What might be called a “black hole” for some GI Bill claims hit students whose Post-9/11 GI Bill award levels needed adjusting after the semester began, usually because a student added or drop a course, as Amanda had done. But it also impacted students who had changed campuses or schools, and therefore created “overlapping terms,” which the old GI Bill software couldn’t handle, said Keith Wilson, director of VA’s education service.

Amanda’s situation was made more stressful because, as a dependent using transferred benefits she was ineligible for the $3,000 lump-sum emergency payment VA officials began to make in early October to relieve financial stress on thousands of students whose new GI Bill payments were delayed by various start-up challenges.

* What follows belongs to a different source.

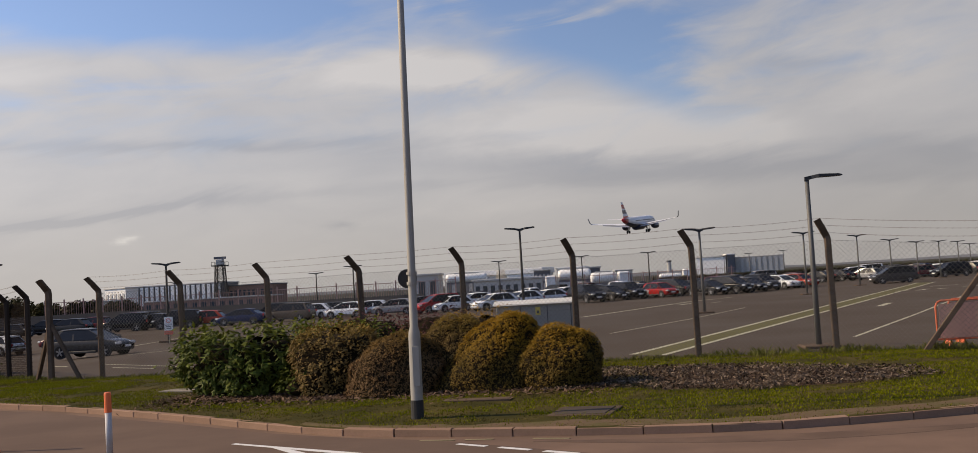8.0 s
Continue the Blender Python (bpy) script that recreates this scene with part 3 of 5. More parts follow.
def park_lamp(kind, height, dark=False):
    """Car park lamps: 'double' has two flat wings, 'single' one flat head on a neck, 'long' a long side arm, 'panel' a solar panel."""
    words = {"double": "slim steel car park lamp with two flat dark heads", "single": "slim steel car park lamp with one flat black head",
             "long": "street lamp with a long side arm", "panel": "lamp post with a tilted solar panel"}
    root = thing("car_park_lamp", Matrix(), words[kind], "lamp post", "lamps of the car park")
    bm = B()
    rod(bm, (0, 0, -0.1), (0, 0, height), 0.085, 0.06, 10)
    part("column", bm, "pole_dark" if dark else "lamp_column", root, smooth=True)
    bm = B()
    box(bm, (0, 0, 0.03), (1.0, 1.0, 0.12), bevel=0.03)
    part("footing", bm, "concrete", root)
    if kind == "double":
        for s in (-1, 1):
            bm = B()
            loft(bm, [[Vector((s * x, y * w, height + z0 + h * t)) for y, t in ((-1, 0), (1, 0), (1, 1), (-1, 1))] for x, w, z0, h in
                      ((0.0, 0.09, -0.12, 0.16), (0.22, 0.1, -0.03, 0.11), (0.32, 0.18, 0.0, 0.1), (0.8, 0.18, 0.05, 0.08), (0.88, 0.12, 0.07, 0.04))])
            part("lamp_head", bm, "lamp_head", root)
    elif kind == "single":
        bm = B()
        rod(bm, (0, 0, height - 0.3), (0, 0, height + 0.08), 0.06, n=10)
        part("neck", bm, "lamp_head", root)
        bm = B()
        loft(bm, [[Vector((x, y * w, height + z0 + h * t)) for y, t in ((-1, 0), (1, 0), (1, 1), (-1, 1))] for x, w, z0, h in
                  ((-0.06, 0.06, 0.0, 0.12), (0.12, 0.07, 0.05, 0.1), (0.32, 0.16, 0.09, 0.09), (0.85, 0.16, 0.1, 0.06), (0.98, 0.1, 0.105, 0.03))])
        part("lamp_head", bm, "lamp_head", root)
    elif kind == "long":
        bm = B()
        rod(bm, (0, 0, height - 0.03), (3.2, 0, height + 0.25), 0.05, 0.035, 8)
        part("arm", bm, "galvanised", root)
        bm = B()
        box(bm, (3.5, 0, height + 0.27), (0.8, 0.25, 0.1), bevel=0.03)
        part("lamp_head", bm, "lamp_head", root)
    else:
        bm = B()
        box(bm, (0.1, 0, height + 0.3), (0.06, 0.7, 1.0), Matrix.Rotation(radians(38), 4, "Y"))
        part("solar_panel", bm, "lamp_head", root)
        bm = B()
        box(bm, (-0.35, 0, height - 0.05), (0.5, 0.2, 0.08), bevel=0.02)
        part("lamp_head", bm, "lamp_head", root)
    return root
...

“We don’t have the mechanism for them to apply for that,” Wilson said. The lump sum payments, he explained, had to be made available quickly. VA computers only held data on veterans, to validate eligibility and track payments, and not on dependents.

“Once you start needing to rely on information removed from veterans’ status, it becomes infinitely more complex,” said Wilson.

Susan Collier, Amanda’s mother, said she tried to learn everything she could over the past year about the new GI Bill and transferability so that financing her daughter’s education this fall would be smooth. Her husband applied for benefits as soon as he could and transferred 100 percent of his GI Bill to his daughter. By Aug. 28, she had GI bill Certificate of Eligibility.

But when Amanda dropped a course in September, cutting total credit hours from 15 to 12, VA couldn’t process an adjusted benefit award. So Amanda couldn’t be paid her book stipend or her housing allowance to cover dorm costs. Her university couldn’t be paid promised tuition fees.

“The Housing Office at the school threatened us with letters each month that they were going to turn us over to a collection agency,” Susan said. “We called the Housing Office each month and they finally agreed to wait for the money ... until the next month came and still no money.”

To make matters worse, Amanda wants to transfer next semester to a smaller school. But the university, Susan said, “will not give her a final transcript because she still owes them money. … All of this means we are on the hook for over $15,000 since the VA isn’t paying.”

Wilson said the software fix that impacted students like Amanda was installed in early November. VA officials have told Susan the back payments should arrive by mid-December.